** Task description **
Search the material for the string "part" and copy each line where it occurs.

** Data section **

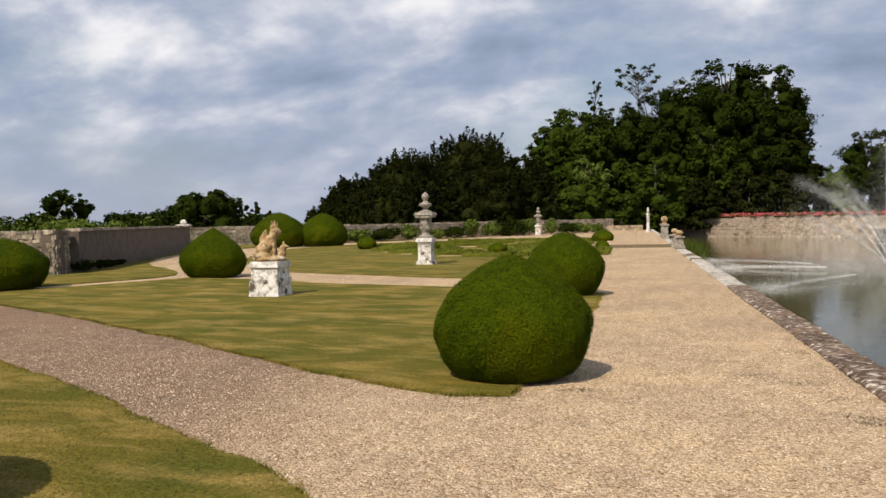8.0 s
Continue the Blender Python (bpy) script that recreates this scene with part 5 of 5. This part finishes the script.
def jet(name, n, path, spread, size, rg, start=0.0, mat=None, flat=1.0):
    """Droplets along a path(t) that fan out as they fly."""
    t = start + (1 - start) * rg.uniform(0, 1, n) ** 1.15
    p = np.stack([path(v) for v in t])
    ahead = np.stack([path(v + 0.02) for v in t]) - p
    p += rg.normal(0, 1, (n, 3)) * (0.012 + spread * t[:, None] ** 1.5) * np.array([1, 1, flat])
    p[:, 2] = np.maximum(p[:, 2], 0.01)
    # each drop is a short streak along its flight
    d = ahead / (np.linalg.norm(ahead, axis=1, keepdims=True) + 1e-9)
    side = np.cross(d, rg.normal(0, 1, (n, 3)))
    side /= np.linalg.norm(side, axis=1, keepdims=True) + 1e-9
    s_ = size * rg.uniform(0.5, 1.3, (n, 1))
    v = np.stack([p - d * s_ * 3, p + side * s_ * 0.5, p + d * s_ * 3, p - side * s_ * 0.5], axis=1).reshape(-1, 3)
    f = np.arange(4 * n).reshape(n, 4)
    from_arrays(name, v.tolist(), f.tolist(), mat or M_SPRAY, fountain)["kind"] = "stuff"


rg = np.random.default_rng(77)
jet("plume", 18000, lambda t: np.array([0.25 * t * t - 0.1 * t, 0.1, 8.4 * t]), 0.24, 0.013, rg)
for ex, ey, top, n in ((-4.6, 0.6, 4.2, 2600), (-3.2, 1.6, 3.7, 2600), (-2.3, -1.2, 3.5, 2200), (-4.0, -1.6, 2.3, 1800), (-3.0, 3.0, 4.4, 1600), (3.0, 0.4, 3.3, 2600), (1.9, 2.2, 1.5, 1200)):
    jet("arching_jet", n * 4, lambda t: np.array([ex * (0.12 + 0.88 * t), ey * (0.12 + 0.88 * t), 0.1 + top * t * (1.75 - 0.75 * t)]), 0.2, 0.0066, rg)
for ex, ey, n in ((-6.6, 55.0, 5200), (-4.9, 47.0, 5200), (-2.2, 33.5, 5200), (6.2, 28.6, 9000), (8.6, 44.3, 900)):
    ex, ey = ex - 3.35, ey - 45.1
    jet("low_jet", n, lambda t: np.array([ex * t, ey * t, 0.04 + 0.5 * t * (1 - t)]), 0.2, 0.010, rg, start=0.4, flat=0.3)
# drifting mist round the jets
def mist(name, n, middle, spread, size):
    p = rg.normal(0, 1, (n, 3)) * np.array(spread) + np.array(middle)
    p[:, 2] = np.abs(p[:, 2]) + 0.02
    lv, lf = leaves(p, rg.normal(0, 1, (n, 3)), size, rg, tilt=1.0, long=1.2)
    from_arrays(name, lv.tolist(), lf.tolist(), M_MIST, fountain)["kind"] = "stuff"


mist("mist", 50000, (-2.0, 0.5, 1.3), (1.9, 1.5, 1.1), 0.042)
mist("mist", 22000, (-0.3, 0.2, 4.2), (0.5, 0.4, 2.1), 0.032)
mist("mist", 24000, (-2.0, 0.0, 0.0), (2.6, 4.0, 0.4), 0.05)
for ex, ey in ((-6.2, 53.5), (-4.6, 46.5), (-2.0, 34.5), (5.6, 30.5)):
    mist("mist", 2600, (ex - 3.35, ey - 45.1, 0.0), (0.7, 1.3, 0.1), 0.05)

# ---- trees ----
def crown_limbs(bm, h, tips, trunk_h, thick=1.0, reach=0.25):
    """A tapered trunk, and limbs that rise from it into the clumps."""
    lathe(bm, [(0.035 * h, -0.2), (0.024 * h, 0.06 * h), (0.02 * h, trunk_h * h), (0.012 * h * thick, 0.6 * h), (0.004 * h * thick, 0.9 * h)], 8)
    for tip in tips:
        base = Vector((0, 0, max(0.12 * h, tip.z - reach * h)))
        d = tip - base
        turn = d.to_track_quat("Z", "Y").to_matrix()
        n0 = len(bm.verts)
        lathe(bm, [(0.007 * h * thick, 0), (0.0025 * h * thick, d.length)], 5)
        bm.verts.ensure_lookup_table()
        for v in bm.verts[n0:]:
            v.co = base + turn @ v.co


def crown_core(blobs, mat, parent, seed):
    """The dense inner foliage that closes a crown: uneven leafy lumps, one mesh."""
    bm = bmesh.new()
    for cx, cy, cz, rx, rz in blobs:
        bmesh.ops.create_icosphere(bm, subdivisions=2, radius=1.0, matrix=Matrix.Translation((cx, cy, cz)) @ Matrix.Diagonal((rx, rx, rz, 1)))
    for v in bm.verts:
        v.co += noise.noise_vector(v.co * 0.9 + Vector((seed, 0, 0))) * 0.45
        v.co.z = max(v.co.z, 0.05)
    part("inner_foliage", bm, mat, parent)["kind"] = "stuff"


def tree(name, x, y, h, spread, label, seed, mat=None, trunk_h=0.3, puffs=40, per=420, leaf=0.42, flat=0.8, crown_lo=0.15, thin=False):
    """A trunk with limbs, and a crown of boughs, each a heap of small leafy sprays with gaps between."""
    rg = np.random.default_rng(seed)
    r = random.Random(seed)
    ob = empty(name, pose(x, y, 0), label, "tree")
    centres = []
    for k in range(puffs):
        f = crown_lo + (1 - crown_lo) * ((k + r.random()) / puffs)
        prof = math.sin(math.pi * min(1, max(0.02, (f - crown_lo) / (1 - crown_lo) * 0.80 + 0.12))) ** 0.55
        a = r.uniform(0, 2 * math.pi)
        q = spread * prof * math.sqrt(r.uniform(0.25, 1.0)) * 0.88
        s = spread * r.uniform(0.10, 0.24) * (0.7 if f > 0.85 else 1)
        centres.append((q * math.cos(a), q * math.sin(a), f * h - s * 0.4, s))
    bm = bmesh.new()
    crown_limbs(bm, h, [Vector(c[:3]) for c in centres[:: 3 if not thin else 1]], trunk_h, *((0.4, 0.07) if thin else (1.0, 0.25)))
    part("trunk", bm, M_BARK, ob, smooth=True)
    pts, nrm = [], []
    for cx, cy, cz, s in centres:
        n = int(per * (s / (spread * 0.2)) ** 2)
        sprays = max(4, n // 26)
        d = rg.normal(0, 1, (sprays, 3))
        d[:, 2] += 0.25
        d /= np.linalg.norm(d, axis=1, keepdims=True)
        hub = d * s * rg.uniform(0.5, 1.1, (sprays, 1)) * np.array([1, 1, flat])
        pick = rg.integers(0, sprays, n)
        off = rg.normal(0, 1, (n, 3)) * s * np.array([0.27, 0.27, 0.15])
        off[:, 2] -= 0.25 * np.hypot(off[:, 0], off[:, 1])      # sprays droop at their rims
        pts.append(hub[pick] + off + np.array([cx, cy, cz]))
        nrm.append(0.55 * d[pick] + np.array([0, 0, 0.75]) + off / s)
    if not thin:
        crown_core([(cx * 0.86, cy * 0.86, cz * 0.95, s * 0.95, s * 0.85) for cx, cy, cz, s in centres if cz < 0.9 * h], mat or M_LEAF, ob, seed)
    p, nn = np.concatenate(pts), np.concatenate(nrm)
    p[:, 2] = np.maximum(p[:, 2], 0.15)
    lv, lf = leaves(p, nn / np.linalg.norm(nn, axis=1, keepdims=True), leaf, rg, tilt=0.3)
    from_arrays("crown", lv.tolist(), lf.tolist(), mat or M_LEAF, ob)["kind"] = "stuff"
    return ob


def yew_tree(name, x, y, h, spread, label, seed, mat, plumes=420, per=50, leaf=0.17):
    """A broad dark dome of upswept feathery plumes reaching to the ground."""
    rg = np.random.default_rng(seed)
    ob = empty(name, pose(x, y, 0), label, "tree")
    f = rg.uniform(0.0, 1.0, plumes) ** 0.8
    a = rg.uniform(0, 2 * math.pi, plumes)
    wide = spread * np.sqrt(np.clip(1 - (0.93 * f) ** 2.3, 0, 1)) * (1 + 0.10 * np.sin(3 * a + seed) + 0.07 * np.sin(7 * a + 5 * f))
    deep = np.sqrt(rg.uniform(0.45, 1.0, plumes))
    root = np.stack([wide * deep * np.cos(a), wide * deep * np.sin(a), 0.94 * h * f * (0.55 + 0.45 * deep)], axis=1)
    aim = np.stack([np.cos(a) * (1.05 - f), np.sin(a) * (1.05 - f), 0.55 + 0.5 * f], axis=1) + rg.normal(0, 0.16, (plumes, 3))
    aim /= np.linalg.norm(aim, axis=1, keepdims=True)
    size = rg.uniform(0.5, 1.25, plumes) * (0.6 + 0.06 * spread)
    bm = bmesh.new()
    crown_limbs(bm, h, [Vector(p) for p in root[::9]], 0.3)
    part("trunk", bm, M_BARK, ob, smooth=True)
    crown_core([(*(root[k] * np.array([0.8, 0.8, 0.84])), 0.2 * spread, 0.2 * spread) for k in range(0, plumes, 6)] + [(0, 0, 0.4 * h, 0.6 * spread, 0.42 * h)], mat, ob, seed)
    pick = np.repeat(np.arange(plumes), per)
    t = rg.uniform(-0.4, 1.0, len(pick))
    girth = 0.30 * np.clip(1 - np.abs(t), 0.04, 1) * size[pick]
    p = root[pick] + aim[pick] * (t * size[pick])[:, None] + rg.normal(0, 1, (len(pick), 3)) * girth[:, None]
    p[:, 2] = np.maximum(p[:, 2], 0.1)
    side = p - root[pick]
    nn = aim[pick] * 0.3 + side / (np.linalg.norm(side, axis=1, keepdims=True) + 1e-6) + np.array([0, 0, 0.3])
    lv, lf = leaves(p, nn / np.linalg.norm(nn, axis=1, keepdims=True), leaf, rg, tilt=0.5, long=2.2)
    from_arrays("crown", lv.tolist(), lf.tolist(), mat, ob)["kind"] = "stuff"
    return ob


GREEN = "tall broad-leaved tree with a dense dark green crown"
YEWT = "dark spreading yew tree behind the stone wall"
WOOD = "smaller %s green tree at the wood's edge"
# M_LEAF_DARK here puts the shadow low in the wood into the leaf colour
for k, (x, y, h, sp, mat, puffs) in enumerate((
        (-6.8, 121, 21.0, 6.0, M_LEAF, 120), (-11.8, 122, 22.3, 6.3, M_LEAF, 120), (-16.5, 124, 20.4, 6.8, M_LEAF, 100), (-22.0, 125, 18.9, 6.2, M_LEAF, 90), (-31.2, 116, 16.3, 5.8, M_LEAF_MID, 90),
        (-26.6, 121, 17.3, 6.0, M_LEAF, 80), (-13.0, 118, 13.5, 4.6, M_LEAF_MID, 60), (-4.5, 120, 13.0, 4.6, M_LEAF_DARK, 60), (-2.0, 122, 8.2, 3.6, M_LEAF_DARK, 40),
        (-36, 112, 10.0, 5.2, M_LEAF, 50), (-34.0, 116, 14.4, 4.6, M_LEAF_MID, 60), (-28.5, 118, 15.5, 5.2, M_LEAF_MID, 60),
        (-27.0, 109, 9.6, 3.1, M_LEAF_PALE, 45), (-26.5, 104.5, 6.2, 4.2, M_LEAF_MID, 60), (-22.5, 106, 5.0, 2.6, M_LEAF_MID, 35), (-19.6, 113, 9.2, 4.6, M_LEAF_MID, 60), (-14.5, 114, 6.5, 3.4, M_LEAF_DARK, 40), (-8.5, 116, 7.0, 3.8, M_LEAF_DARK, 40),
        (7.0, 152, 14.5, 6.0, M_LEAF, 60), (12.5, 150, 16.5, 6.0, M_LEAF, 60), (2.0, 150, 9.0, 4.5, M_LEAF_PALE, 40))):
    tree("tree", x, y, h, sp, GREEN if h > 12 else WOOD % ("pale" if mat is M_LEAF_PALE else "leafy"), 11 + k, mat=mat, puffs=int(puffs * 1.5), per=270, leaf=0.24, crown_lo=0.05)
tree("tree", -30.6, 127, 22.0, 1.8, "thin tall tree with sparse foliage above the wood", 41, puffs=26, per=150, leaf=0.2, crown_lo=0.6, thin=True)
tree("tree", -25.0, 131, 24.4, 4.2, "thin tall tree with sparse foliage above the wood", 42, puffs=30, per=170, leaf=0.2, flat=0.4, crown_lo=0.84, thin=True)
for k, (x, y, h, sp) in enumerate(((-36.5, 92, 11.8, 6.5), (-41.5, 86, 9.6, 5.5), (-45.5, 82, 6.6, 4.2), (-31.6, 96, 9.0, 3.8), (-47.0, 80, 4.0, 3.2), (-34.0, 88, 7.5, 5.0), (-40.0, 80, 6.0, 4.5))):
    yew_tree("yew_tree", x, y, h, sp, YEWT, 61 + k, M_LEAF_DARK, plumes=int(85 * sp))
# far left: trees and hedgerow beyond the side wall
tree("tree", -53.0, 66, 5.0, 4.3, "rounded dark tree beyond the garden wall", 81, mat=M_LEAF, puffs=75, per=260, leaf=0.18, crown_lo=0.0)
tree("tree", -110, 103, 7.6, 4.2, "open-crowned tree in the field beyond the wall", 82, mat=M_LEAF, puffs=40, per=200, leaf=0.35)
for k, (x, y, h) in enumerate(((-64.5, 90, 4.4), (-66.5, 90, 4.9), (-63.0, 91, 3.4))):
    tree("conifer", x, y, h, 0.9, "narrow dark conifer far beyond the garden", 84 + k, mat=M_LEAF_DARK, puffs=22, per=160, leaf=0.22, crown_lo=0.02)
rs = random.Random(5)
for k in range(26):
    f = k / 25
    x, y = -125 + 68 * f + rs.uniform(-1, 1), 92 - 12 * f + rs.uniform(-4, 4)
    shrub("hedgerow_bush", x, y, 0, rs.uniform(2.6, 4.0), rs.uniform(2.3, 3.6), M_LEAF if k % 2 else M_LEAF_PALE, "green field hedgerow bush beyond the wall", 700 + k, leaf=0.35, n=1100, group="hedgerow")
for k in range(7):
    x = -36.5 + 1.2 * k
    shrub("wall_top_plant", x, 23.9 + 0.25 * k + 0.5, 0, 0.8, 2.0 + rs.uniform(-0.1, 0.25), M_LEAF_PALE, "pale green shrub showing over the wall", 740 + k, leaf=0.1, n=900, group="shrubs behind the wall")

** Complete response **
Continue the Blender Python (bpy) script that recreates this scene with part 5 of 5. This part finishes the script.
    part("inner_foliage", bm, mat, parent)["kind"] = "stuff"
    part("trunk", bm, M_BARK, ob, smooth=True)
    part("trunk", bm, M_BARK, ob, smooth=True)